— BEGIN —

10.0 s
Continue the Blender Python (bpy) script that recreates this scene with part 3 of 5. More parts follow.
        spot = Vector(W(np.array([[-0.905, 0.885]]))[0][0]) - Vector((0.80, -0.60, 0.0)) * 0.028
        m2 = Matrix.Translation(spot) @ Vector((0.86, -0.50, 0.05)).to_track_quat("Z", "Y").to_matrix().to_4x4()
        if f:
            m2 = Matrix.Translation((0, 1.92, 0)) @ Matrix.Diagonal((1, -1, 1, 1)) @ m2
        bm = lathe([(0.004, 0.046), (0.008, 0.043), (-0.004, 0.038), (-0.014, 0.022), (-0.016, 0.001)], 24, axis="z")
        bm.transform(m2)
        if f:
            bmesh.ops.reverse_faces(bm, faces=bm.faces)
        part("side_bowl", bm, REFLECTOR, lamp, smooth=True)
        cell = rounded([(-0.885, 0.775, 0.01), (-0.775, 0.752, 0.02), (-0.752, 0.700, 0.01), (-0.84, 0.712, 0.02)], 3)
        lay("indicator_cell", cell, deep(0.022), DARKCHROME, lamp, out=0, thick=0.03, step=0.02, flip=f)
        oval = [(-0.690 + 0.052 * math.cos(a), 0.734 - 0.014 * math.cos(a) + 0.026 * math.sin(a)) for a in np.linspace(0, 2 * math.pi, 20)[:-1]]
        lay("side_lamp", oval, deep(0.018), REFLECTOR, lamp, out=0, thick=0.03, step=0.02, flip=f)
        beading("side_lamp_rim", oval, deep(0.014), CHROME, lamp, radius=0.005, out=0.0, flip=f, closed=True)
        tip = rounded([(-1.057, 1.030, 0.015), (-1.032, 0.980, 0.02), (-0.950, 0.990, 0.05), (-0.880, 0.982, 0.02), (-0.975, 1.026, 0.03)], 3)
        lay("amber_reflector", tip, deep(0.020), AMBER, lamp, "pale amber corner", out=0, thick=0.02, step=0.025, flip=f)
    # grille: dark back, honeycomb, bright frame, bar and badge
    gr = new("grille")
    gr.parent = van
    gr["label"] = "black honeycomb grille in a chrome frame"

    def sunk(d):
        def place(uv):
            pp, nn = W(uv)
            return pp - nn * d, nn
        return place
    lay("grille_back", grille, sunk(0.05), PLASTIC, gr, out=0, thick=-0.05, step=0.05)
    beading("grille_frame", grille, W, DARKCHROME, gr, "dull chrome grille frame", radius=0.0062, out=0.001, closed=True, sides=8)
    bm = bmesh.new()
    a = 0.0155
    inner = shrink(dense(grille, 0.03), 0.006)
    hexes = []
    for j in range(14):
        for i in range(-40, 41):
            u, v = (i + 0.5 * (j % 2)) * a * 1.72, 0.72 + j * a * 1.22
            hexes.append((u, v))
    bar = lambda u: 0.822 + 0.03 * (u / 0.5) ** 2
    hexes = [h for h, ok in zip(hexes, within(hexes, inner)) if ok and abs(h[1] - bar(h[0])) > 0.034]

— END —

**WORK INSTRUCTIONS:**
Print only the lines that run from the start of the listing to the line bearing "honeycomb grille in"; please keep the first line and that last one, exactly as they appear.

**RESPONSE TO THE EXERCISE:**
10.0 s
Continue the Blender Python (bpy) script that recreates this scene with part 3 of 5. More parts follow.
        spot = Vector(W(np.array([[-0.905, 0.885]]))[0][0]) - Vector((0.80, -0.60, 0.0)) * 0.028
        m2 = Matrix.Translation(spot) @ Vector((0.86, -0.50, 0.05)).to_track_quat("Z", "Y").to_matrix().to_4x4()
        if f:
            m2 = Matrix.Translation((0, 1.92, 0)) @ Matrix.Diagonal((1, -1, 1, 1)) @ m2
        bm = lathe([(0.004, 0.046), (0.008, 0.043), (-0.004, 0.038), (-0.014, 0.022), (-0.016, 0.001)], 24, axis="z")
        bm.transform(m2)
        if f:
            bmesh.ops.reverse_faces(bm, faces=bm.faces)
        part("side_bowl", bm, REFLECTOR, lamp, smooth=True)
        cell = rounded([(-0.885, 0.775, 0.01), (-0.775, 0.752, 0.02), (-0.752, 0.700, 0.01), (-0.84, 0.712, 0.02)], 3)
        lay("indicator_cell", cell, deep(0.022), DARKCHROME, lamp, out=0, thick=0.03, step=0.02, flip=f)
        oval = [(-0.690 + 0.052 * math.cos(a), 0.734 - 0.014 * math.cos(a) + 0.026 * math.sin(a)) for a in np.linspace(0, 2 * math.pi, 20)[:-1]]
        lay("side_lamp", oval, deep(0.018), REFLECTOR, lamp, out=0, thick=0.03, step=0.02, flip=f)
        beading("side_lamp_rim", oval, deep(0.014), CHROME, lamp, radius=0.005, out=0.0, flip=f, closed=True)
        tip = rounded([(-1.057, 1.030, 0.015), (-1.032, 0.980, 0.02), (-0.950, 0.990, 0.05), (-0.880, 0.982, 0.02), (-0.975, 1.026, 0.03)], 3)
        lay("amber_reflector", tip, deep(0.020), AMBER, lamp, "pale amber corner", out=0, thick=0.02, step=0.025, flip=f)
    # grille: dark back, honeycomb, bright frame, bar and badge
    gr = new("grille")
    gr.parent = van
    gr["label"] = "black honeycomb grille in a chrome frame"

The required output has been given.